▶ **SHORT EXERCISE**
Transcribe everything in the data word for word. Pictures are left out.
BEGIN COLLECTED DATA
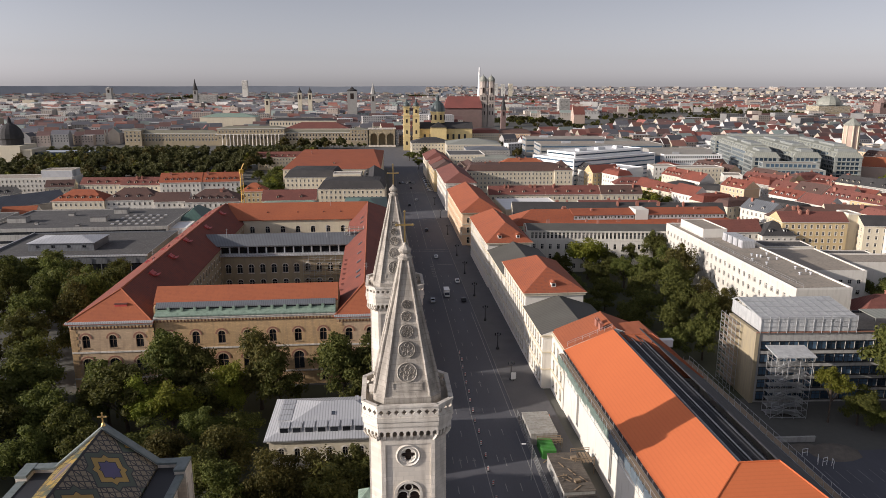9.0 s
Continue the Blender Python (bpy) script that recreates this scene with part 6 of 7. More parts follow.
spire_tower("church_tower_far", "pale church tower with a lantern top", -206, 1500, 10, 52, 66, "cream", "darkcopper", True)
spire_tower("town_hall_tower", "tall slim neo-gothic town hall tower", 12, 1500, 10, 62, 86, "greywall", "greywall")
spire_tower("church_tower_far", "grey church tower under repair", -32, 1520, 20, 68, 78, "greywall", "slate", True)
spire_tower("church_tower_far", "pale double-capped church tower", -162, 1700, 9, 62, 76, "cream", "slate", True)
spire_tower("church_tower_far", "pale double-capped church tower", -138, 1700, 9, 62, 76, "cream", "slate", True)
spire_tower("brick_spire", "slim brick church spire", 237, 1200, 8, 40, 67, "dullbrick", "slate")
spire_tower("church_tower_far", "distant pointed church spire", -628, 2600, 14, 60, 100, "greywall", "slate")
spire_tower("museum_tower", "pale square museum tower", -922, 2600, 18, 66, 72, "concrete", "concrete")
for bx in (1143, 1196):
    spire_tower("brick_church_tower", "dull red brick court tower with a stepped top", bx, 1500, 22, 44, 56, "dullbrick", "dullbrick")
spire_tower("gothic_church_tower", "tall grey stone church tower with a pointed cap", 2012, 2500, 24, 64, 92, "greywall", "darkcopper")
for gx in (2047, 2071):
    spire_tower("gothic_side_tower", "slim grey stone side tower of a church", gx, 2500, 9, 42, 61, "greywall", "greywall")
house("brick church with a red saddle roof", 440, 1490, 464, 1516, 19, "gable", 17, "pinkbrick", "tile_red", {}, along="x", far=True)
court = town("stone court building with a glazed green dome", 1083, 1600, 78, 50, 0, 34, 4, "hip", 5, "sandstone", "grey_green")
bm = bmesh.new()
lathe(bm, [(27, 36), (26, 44), (21, 51), (13, 56), (4, 58), (3.4, 62), (0.4, 65)], 12)
part("dome", bm, M["grey_green"], court)


def campanile():
    th = thing("campanile", "tall pink brick church tower with a pale tent roof", "church tower", pose(491, 655, 0))
    bm = bmesh.new()
    lathe(bm, [(7.4, 0), (7.0, 44)], 8, (0, 0), 0, 0.5)
    part("shaft", bm, M["pinkbrick"], th)
    for i in range(8):
        bm = bmesh.new()
        a = 6.28319 * (i + 0.5) / 8
        bar(bm, (7.4 * math.cos(a), 7.4 * math.sin(a), 0), (7.0 * math.cos(a), 7.0 * math.sin(a), 44), 0.7, 0, 6)
        part("rib", bm, M["cream"], th)
    bm = bmesh.new()
    lathe(bm, [(8.0, 44), (8.0, 45), (0.4, 51.5), (0.2, 54)], 8, (0, 0), 0, 0.5)
    part("roof", bm, M["grey_green"], th)


campanile()
house("modern church with a bright orange roof", 460, 586, 486, 610, 11, "gable", 8, "pinkbrick", "tile_orange", {}, along="x", rot=-35, far=True)
house("church hall with a dark slate roof", 432, 600, 454, 622, 17, "hip", 6, "peach", "slate", {}, along="x", far=True)


def power_chimney():
    th = thing("chimney_stack", "tall white industrial chimney on the skyline", "chimney", pose(495, 3400, 0))
    bm = bmesh.new()
    lathe(bm, [(12, 0), (8, 60), (5, 110), (3.4, 160)], 12)
    part("shaft", bm, M["whitemetal"], th)


power_chimney()
for x, y, w, h, lab, wall in ((1808, 1875, 72, 70, "white high-rise slab on the skyline", "white"), (1735, 1890, 42, 62, "cream high-rise slab on the skyline", "cream"), (3022, 2600, 84, 108, "brown high-rise block on the skyline", "sandstone"), (2640, 2600, 60, 70, "pale high-rise slab on the skyline", "cream"),
                             (700, 4200, 26, 84, "distant pale housing tower", "white"), (745, 4200, 22, 80, "distant pale housing tower", "white"), (-560, 2500, 60, 44, "dark distant office slab of glass", "greywall"), (-640, 3600, 26, 96, "distant pale tower block", "white"), (470, 1700, 26, 48, "grey office tower over the roofs", "greywall"), (790, 4200, 22, 84, "distant pale housing tower", "cream")):
    town(lab, x, y, w, 24, 0, h, 12, "flat", 1.0, wall, "flatroof", name="high_rise", category="tower block")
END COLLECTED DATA
▶ **RIGHT ANSWER**
9.0 s
Continue the Blender Python (bpy) script that recreates this scene with part 6 of 7. More parts follow.
spire_tower("church_tower_far", "pale church tower with a lantern top", -206, 1500, 10, 52, 66, "cream", "darkcopper", True)
spire_tower("town_hall_tower", "tall slim neo-gothic town hall tower", 12, 1500, 10, 62, 86, "greywall", "greywall")
spire_tower("church_tower_far", "grey church tower under repair", -32, 1520, 20, 68, 78, "greywall", "slate", True)
spire_tower("church_tower_far", "pale double-capped church tower", -162, 1700, 9, 62, 76, "cream", "slate", True)
spire_tower("church_tower_far", "pale double-capped church tower", -138, 1700, 9, 62, 76, "cream", "slate", True)
spire_tower("brick_spire", "slim brick church spire", 237, 1200, 8, 40, 67, "dullbrick", "slate")
spire_tower("church_tower_far", "distant pointed church spire", -628, 2600, 14, 60, 100, "greywall", "slate")
spire_tower("museum_tower", "pale square museum tower", -922, 2600, 18, 66, 72, "concrete", "concrete")
for bx in (1143, 1196):
    spire_tower("brick_church_tower", "dull red brick court tower with a stepped top", bx, 1500, 22, 44, 56, "dullbrick", "dullbrick")
spire_tower("gothic_church_tower", "tall grey stone church tower with a pointed cap", 2012, 2500, 24, 64, 92, "greywall", "darkcopper")
for gx in (2047, 2071):
    spire_tower("gothic_side_tower", "slim grey stone side tower of a church", gx, 2500, 9, 42, 61, "greywall", "greywall")
house("brick church with a red saddle roof", 440, 1490, 464, 1516, 19, "gable", 17, "pinkbrick", "tile_red", {}, along="x", far=True)
court = town("stone court building with a glazed green dome", 1083, 1600, 78, 50, 0, 34, 4, "hip", 5, "sandstone", "grey_green")
bm = bmesh.new()
lathe(bm, [(27, 36), (26, 44), (21, 51), (13, 56), (4, 58), (3.4, 62), (0.4, 65)], 12)
part("dome", bm, M["grey_green"], court)


def campanile():
    th = thing("campanile", "tall pink brick church tower with a pale tent roof", "church tower", pose(491, 655, 0))
    bm = bmesh.new()
    lathe(bm, [(7.4, 0), (7.0, 44)], 8, (0, 0), 0, 0.5)
    part("shaft", bm, M["pinkbrick"], th)
    for i in range(8):
        bm = bmesh.new()
        a = 6.28319 * (i + 0.5) / 8
        bar(bm, (7.4 * math.cos(a), 7.4 * math.sin(a), 0), (7.0 * math.cos(a), 7.0 * math.sin(a), 44), 0.7, 0, 6)
        part("rib", bm, M["cream"], th)
    bm = bmesh.new()
    lathe(bm, [(8.0, 44), (8.0, 45), (0.4, 51.5), (0.2, 54)], 8, (0, 0), 0, 0.5)
    part("roof", bm, M["grey_green"], th)


campanile()
house("modern church with a bright orange roof", 460, 586, 486, 610, 11, "gable", 8, "pinkbrick", "tile_orange", {}, along="x", rot=-35, far=True)
house("church hall with a dark slate roof", 432, 600, 454, 622, 17, "hip", 6, "peach", "slate", {}, along="x", far=True)


def power_chimney():
    th = thing("chimney_stack", "tall white industrial chimney on the skyline", "chimney", pose(495, 3400, 0))
    bm = bmesh.new()
    lathe(bm, [(12, 0), (8, 60), (5, 110), (3.4, 160)], 12)
    part("shaft", bm, M["whitemetal"], th)


power_chimney()
for x, y, w, h, lab, wall in ((1808, 1875, 72, 70, "white high-rise slab on the skyline", "white"), (1735, 1890, 42, 62, "cream high-rise slab on the skyline", "cream"), (3022, 2600, 84, 108, "brown high-rise block on the skyline", "sandstone"), (2640, 2600, 60, 70, "pale high-rise slab on the skyline", "cream"),
                             (700, 4200, 26, 84, "distant pale housing tower", "white"), (745, 4200, 22, 80, "distant pale housing tower", "white"), (-560, 2500, 60, 44, "dark distant office slab of glass", "greywall"), (-640, 3600, 26, 96, "distant pale tower block", "white"), (470, 1700, 26, 48, "grey office tower over the roofs", "greywall"), (790, 4200, 22, 84, "distant pale housing tower", "cream")):
    town(lab, x, y, w, 24, 0, h, 12, "flat", 1.0, wall, "flatroof", name="high_rise", category="tower block")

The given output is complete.